▼

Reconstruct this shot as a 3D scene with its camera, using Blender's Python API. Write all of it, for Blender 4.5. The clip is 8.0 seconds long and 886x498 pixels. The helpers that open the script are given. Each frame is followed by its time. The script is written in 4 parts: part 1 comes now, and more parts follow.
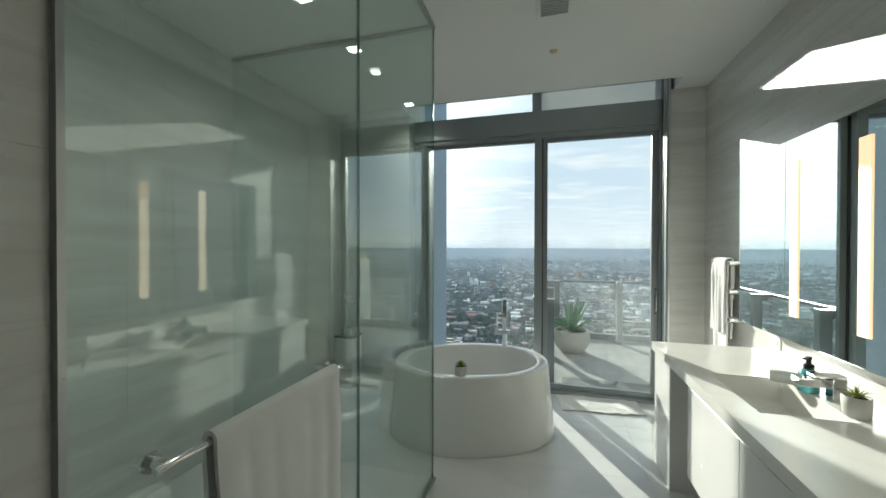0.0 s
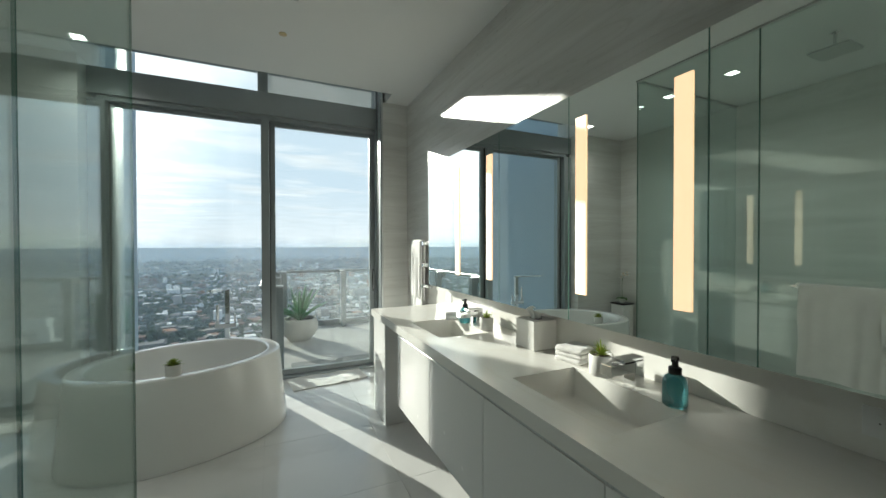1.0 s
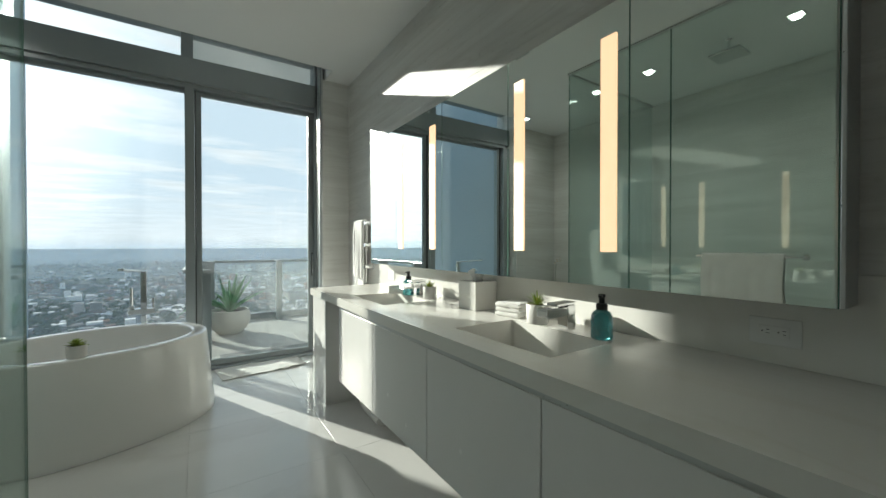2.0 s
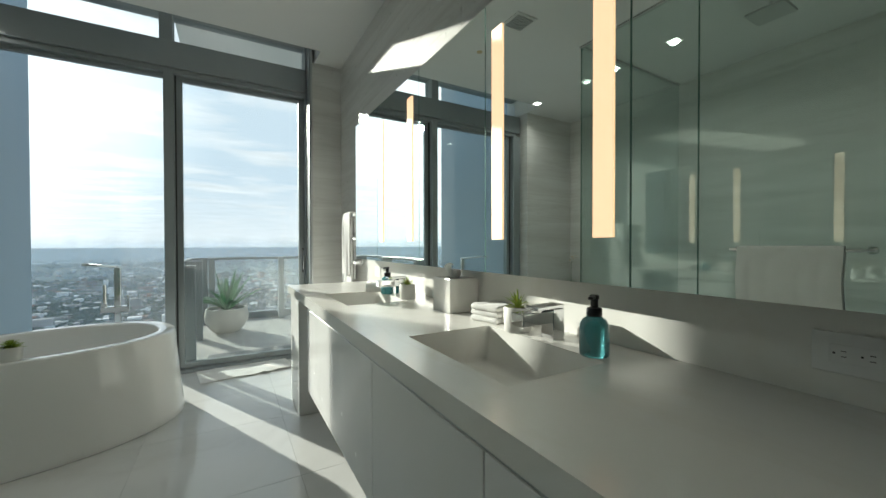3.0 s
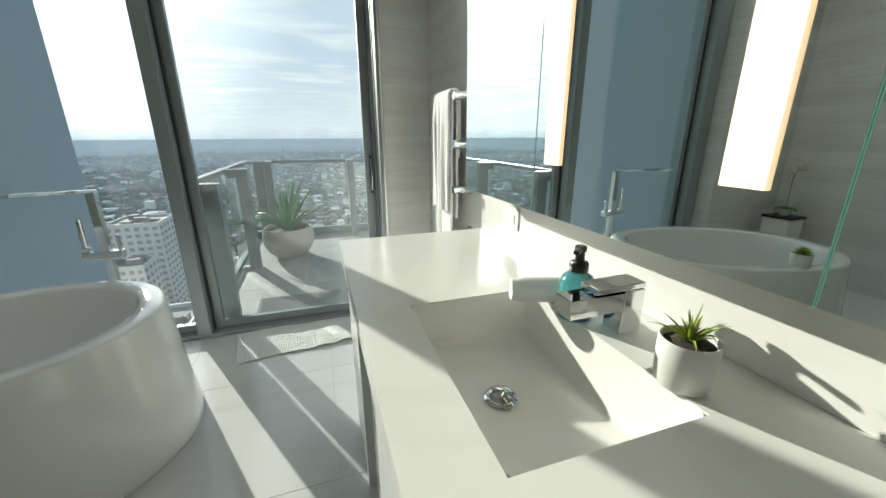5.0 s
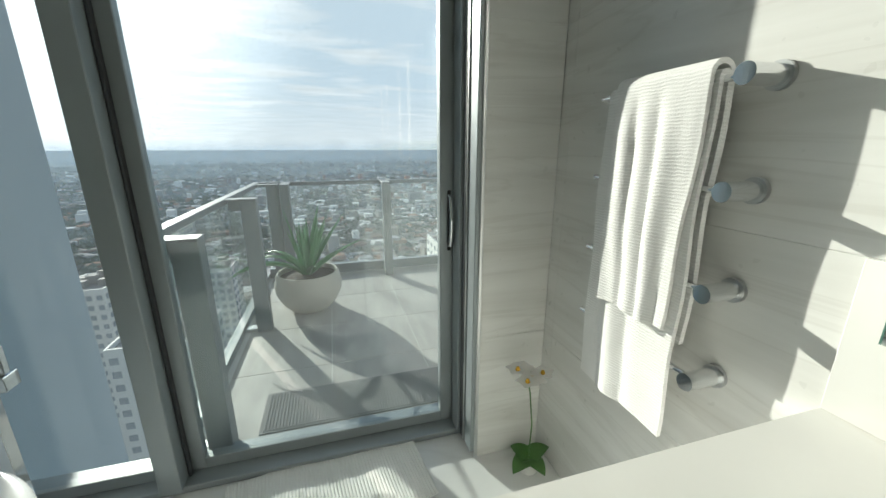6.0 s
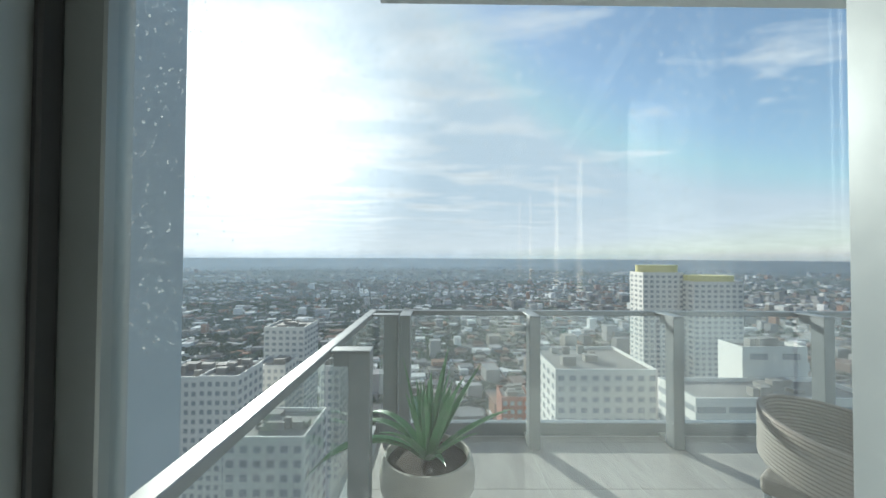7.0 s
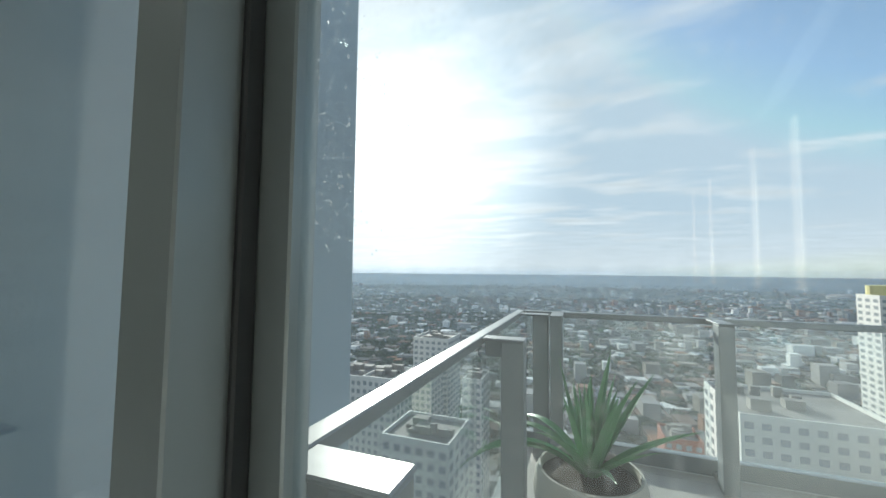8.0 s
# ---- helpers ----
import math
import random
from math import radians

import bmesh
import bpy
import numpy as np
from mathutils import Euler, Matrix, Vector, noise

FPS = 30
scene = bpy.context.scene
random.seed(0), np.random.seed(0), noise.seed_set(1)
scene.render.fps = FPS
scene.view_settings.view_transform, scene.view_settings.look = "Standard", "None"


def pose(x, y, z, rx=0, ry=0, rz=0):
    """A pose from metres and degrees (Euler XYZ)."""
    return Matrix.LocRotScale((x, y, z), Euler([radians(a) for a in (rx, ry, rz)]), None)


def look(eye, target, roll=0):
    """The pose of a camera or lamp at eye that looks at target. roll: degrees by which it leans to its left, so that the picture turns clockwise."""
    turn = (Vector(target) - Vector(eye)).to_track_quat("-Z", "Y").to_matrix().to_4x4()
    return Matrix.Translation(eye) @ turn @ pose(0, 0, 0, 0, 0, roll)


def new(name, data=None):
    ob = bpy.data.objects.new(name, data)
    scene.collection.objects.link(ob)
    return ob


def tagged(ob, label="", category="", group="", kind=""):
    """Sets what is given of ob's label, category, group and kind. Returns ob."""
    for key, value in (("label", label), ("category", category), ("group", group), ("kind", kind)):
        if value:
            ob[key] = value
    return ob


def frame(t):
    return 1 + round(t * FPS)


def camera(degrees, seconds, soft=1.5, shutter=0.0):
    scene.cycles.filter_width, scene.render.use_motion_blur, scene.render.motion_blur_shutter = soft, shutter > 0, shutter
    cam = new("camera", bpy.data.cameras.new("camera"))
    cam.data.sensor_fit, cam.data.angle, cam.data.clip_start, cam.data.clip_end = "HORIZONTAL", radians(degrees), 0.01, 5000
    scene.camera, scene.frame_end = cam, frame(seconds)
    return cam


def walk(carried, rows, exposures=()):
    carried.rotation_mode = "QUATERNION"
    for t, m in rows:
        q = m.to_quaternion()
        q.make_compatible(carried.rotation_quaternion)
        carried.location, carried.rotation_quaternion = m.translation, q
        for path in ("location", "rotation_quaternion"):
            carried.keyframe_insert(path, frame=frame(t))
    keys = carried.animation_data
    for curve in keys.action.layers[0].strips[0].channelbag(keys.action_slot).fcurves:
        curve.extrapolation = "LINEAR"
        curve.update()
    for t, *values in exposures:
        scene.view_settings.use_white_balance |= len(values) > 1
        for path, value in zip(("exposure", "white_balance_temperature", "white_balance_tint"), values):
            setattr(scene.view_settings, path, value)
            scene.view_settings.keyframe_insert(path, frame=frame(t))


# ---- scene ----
cam = camera(99.9, 8.0)
PATH = [
    (0, (0.481, 0.219, 1.643), (-0.073, 2.14, 1.626), 0.1),
    (0.5, (0.523, 0.118, 1.605), (0.814, 2.097, 1.59), -0.2),
    (1, (0.411, 0.046, 1.498), (1.245, 1.863, 1.475), -0.1),
    (1.5, (0.322, 0.03, 1.366), (1.431, 1.694, 1.345), 0.0),
    (3, (0.817, 0.203, 1.236), (1.818, 1.934, 1.212), -0.1),
    (3.5, (1.025, 0.436, 1.242), (1.758, 2.288, 1.056), -0.2),
    (4, (1.141, 0.804, 1.288), (1.771, 2.648, 0.842), -0.3),
    (4.5, (1.201, 1.281, 1.309), (1.81, 3.095, 0.726), -0.1),
    (5.8, (1.086, 2.822, 1.369), (1.658, 4.652, 0.802), -0.1),
    (6, (1.067, 3.053, 1.377), (1.608, 4.905, 0.851), -0.0),
    (6.5, (0.988, 3.633, 1.442), (1.303, 5.589, 1.169), 0.1),
    (7, (0.864, 4.139, 1.486), (0.882, 6.139, 1.525), 0.3),
    (7.5, (0.832, 4.335, 1.402), (0.68, 6.326, 1.517), 0.5),
    (8, (0.785, 4.24, 1.334), (0.081, 6.108, 1.455), 0.5),
]
walk(cam, [(t, look(e, g, r)) for t, e, g, r in PATH],
     exposures=[(0, 0.93, 6270, 5), (3.6, 0.87, 6270, 5), (4.6, 0.80, 6270, 5), (6.0, 0.72, 6230, 5), (6.6, 0.63, 6090, 5), (8, 0.62, 6080, 5)])

# ---- world, sun, large lights ----
SUN_DIR = Vector((-0.430, 0.850, 0.296)).normalized()
world = bpy.data.worlds.new("world")
scene.world = world
world.use_nodes = True


def build_sky():
    nt = world.node_tree
    nt.nodes.clear()
    N, L = nt.nodes.new, nt.links.new
    out, bg = N("ShaderNodeOutputWorld"), N("ShaderNodeBackground")
    sky = N("ShaderNodeTexSky")
    sky.sky_type, sky.sun_disc = "NISHITA", False
    sky.sun_elevation = math.asin(SUN_DIR.z)
    sky.sun_rotation = math.atan2(SUN_DIR.x, SUN_DIR.y)
    sky.altitude, sky.air_density, sky.dust_density, sky.ozone_density = 100, 1.0, 1.2, 1.5
    tc, sep = N("ShaderNodeTexCoord"), N("ShaderNodeSeparateXYZ")
    L(tc.outputs["Generated"], sep.inputs[0])
    # flat cloud layer: direction divided by its height
    up = N("ShaderNodeMath"); up.operation = "MAXIMUM"; up.inputs[1].default_value = 0.02
    L(sep.outputs[2], up.inputs[0])
    add = N("ShaderNodeMath"); add.operation = "ADD"; add.inputs[1].default_value = 0.06
    L(up.outputs[0], add.inputs[0])
    cx, cy = N("ShaderNodeMath"), N("ShaderNodeMath")
    for node, k in ((cx, 0), (cy, 1)):
        node.operation = "DIVIDE"
        L(sep.outputs[k], node.inputs[0]); L(add.outputs[0], node.inputs[1])
    comb = N("ShaderNodeCombineXYZ")
    L(cx.outputs[0], comb.inputs[0]); L(cy.outputs[0], comb.inputs[1])
    mp = N("ShaderNodeMapping"); mp.inputs["Scale"].default_value = (0.55, 1.1, 1.0)
    mp.inputs["Rotation"].default_value = (0, 0, radians(12))
    mp.inputs["Location"].default_value = (0.35, 0.1, 0)
    L(comb.outputs[0], mp.inputs[0])
    nz = N("ShaderNodeTexNoise"); nz.inputs["Scale"].default_value = 1.7
    nz.inputs["Detail"].default_value = 9; nz.inputs["Roughness"].default_value = 0.58
    nz.inputs["Distortion"].default_value = 0.35
    L(mp.outputs[0], nz.inputs["Vector"])
    ramp = N("ShaderNodeValToRGB")
    ramp.color_ramp.elements[0].position, ramp.color_ramp.elements[1].position = 0.50, 0.64
    # the deck thickens towards the west
    west = N("ShaderNodeMath"); west.operation = "MULTIPLY_ADD"; west.inputs[1].default_value, west.inputs[2].default_value = -0.15, 0.034
    L(sep.outputs[0], west.inputs[0])
    cov = N("ShaderNodeMath"); cov.operation = "ADD"
    L(nz.outputs["Fac"], cov.inputs[0]); L(west.outputs[0], cov.inputs[1])
    L(cov.outputs[0], ramp.inputs[0])
    # grey undersides
    nz2 = N("ShaderNodeTexNoise"); nz2.inputs["Scale"].default_value = 2.6
    nz2.inputs["Detail"].default_value = 7; nz2.inputs["Roughness"].default_value = 0.6
    L(mp.outputs[0], nz2.inputs["Vector"])
    under = N("ShaderNodeMapRange"); under.inputs[1].default_value, under.inputs[2].default_value = 0.36, 0.62
    under.inputs[3].default_value, under.inputs[4].default_value = 0.80, 1.04
    L(nz2.outputs["Fac"], under.inputs[0])
    # low stratus near the horizon
    low = N("ShaderNodeMapRange"); low.inputs[1].default_value, low.inputs[2].default_value = 0.15, 0.02
    low.inputs[3].default_value, low.inputs[4].default_value = 0.0, 0.9
    L(sep.outputs[2], low.inputs[0])
    mx = N("ShaderNodeMath"); mx.operation = "MAXIMUM"
    L(ramp.outputs[0], mx.inputs[0]); L(low.outputs[0], mx.inputs[1])
    # brightness towards the sun
    dot = N("ShaderNodeVectorMath"); dot.operation = "DOT_PRODUCT"; dot.inputs[1].default_value = SUN_DIR
    nrm = N("ShaderNodeVectorMath"); nrm.operation = "NORMALIZE"
    L(tc.outputs["Generated"], nrm.inputs[0]); L(nrm.outputs[0], dot.inputs[0])
    glow = N("ShaderNodeMapRange"); glow.inputs[1].default_value, glow.inputs[2].default_value = 0.90, 1.0
    glow.inputs[3].default_value, glow.inputs[4].default_value = 0.0, 1.0
    L(dot.outputs["Value"], glow.inputs[0])
    pw = N("ShaderNodeMath"); pw.operation = "POWER"; pw.inputs[1].default_value = 1.6
    L(glow.outputs[0], pw.inputs[0])
    bright = N("ShaderNodeMath"); bright.operation = "MULTIPLY_ADD"
    bright.inputs[1].default_value, bright.inputs[2].default_value = CLOUD_SUN, CLOUD
    L(pw.outputs[0], bright.inputs[0])
    ccol = N("ShaderNodeVectorMath"); ccol.operation = "SCALE"; ccol.inputs[0].default_value = (0.98, 0.985, 0.99)
    lit = N("ShaderNodeMath"); lit.operation = "MULTIPLY"
    L(bright.outputs[0], lit.inputs[0]); L(under.outputs[0], lit.inputs[1])
    L(lit.outputs[0], ccol.inputs["Scale"])
    mix = N("ShaderNodeMix"); mix.data_type = "RGBA"
    lift = N("ShaderNodeVectorMath"); lift.operation = "MULTIPLY"; lift.inputs[1].default_value = (1.22, 1.27, 1.24)
    # milky veil: the clear sky stops brightening some way off the sun
    veil = N("ShaderNodeVectorMath"); veil.operation = "MINIMUM"; veil.inputs[1].default_value = VEIL
    L(sky.outputs[0], veil.inputs[0])
    L(veil.outputs[0], lift.inputs[0])
    L(mx.outputs[0], mix.inputs["Factor"]); L(lift.outputs[0], mix.inputs["A"])
    thin = N("ShaderNodeVectorMath"); thin.operation = "MULTIPLY_ADD"; thin.inputs[1].default_value = (0.28, 0.28, 0.28)
    L(lift.outputs[0], thin.inputs[0]); L(ccol.outputs[0], thin.inputs[2])
    L(thin.outputs[0], mix.inputs["B"])
    # white glare of the sun through thin cloud
    halo = N("ShaderNodeVectorMath"); halo.operation = "SCALE"; halo.inputs[0].default_value = (1.0, 0.97, 0.92)
    hs = N("ShaderNodeMath"); hs.operation = "MULTIPLY"; hs.inputs[1].default_value = SUN_HALO
    L(pw.outputs[0], hs.inputs[0]); L(hs.outputs[0], halo.inputs["Scale"])
    total = N("ShaderNodeVectorMath"); total.operation = "ADD"
    L(mix.outputs["Result"], total.inputs[0]); L(halo.outputs[0], total.inputs[1])
    L(total.outputs[0], bg.inputs["Color"])
    bg.inputs["Strength"].default_value = SKY
    L(bg.outputs[0], out.inputs["Surface"])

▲

Required work: Go through the material above and output exactly the lines from the one containing "radians(degrees), 0.01, 5000" through the one containing "keys = carried.animation_data".

Response to the task:
    cam.data.sensor_fit, cam.data.angle, cam.data.clip_start, cam.data.clip_end = "HORIZONTAL", radians(degrees), 0.01, 5000
    scene.camera, scene.frame_end = cam, frame(seconds)
    return cam


def walk(carried, rows, exposures=()):
    carried.rotation_mode = "QUATERNION"
    for t, m in rows:
        q = m.to_quaternion()
        q.make_compatible(carried.rotation_quaternion)
        carried.location, carried.rotation_quaternion = m.translation, q
        for path in ("location", "rotation_quaternion"):
            carried.keyframe_insert(path, frame=frame(t))
    keys = carried.animation_data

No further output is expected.